Start of Recorded data

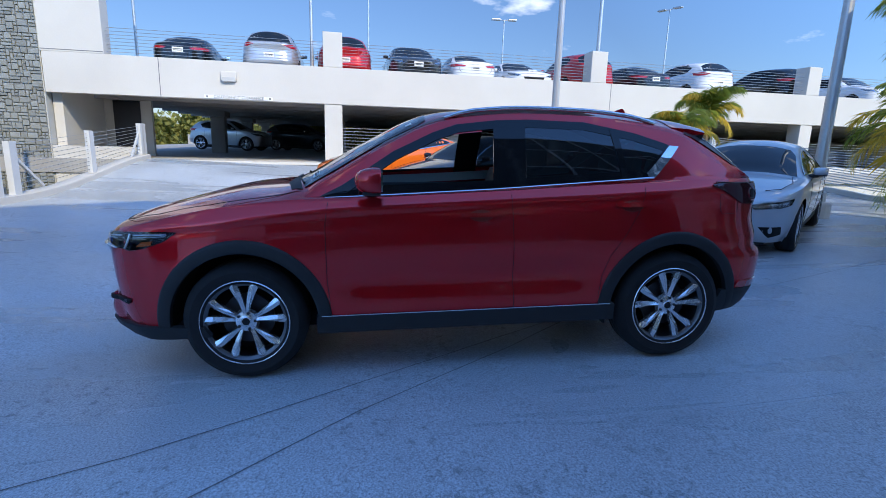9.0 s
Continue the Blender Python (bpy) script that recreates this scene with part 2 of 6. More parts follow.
FARLEAF = material("far_woods", (0.105, 0.120, 0.045), 0.9, spec=0.05, var=0.3, scale=0.15, fine=2, rand=0.5, island=True)
PALMLEAF = material("palm_green", (0.155, 0.195, 0.035), 0.5, spec=0.3, var=0.25, scale=0.8, fine=10, rand=0.55, island=True)
PALMDRY = material("palm_yellow", (0.48, 0.38, 0.06), 0.55, spec=0.3, var=0.25, scale=0.8, fine=10, rand=0.4, island=True)


def let_light_through(m, col, fac):
    """Thin leaves glow with light from behind."""
    nt = m.node_tree
    out = nt.nodes["Material Output"]
    tr, mx = nt.nodes.new("ShaderNodeBsdfTranslucent"), nt.nodes.new("ShaderNodeMixShader")
    tr.inputs["Color"].default_value = (*col, 1)
    mx.inputs[0].default_value = fac
    nt.links.new(nt.nodes["Principled BSDF"].outputs[0], mx.inputs[1])
    nt.links.new(tr.outputs[0], mx.inputs[2])
    nt.links.new(mx.outputs[0], out.inputs[0])


let_light_through(PALMLEAF, (0.34, 0.40, 0.05), 0.4)
let_light_through(PALMDRY, (0.85, 0.60, 0.06), 0.4)
let_light_through(LEAF, (0.30, 0.38, 0.05), 0.35)
let_light_through(LEAF2, (0.30, 0.32, 0.05), 0.35)
let_light_through(FARLEAF, (0.14, 0.18, 0.04), 0.25)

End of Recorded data

Work to be completed
Within the listing above, give again exactly every line from the line with "Continue the Blender" through the line with "fine=10, rand=0.4, island=True)", both included, and no other line.

Finished answer
Continue the Blender Python (bpy) script that recreates this scene with part 2 of 6. More parts follow.
FARLEAF = material("far_woods", (0.105, 0.120, 0.045), 0.9, spec=0.05, var=0.3, scale=0.15, fine=2, rand=0.5, island=True)
PALMLEAF = material("palm_green", (0.155, 0.195, 0.035), 0.5, spec=0.3, var=0.25, scale=0.8, fine=10, rand=0.55, island=True)
PALMDRY = material("palm_yellow", (0.48, 0.38, 0.06), 0.55, spec=0.3, var=0.25, scale=0.8, fine=10, rand=0.4, island=True)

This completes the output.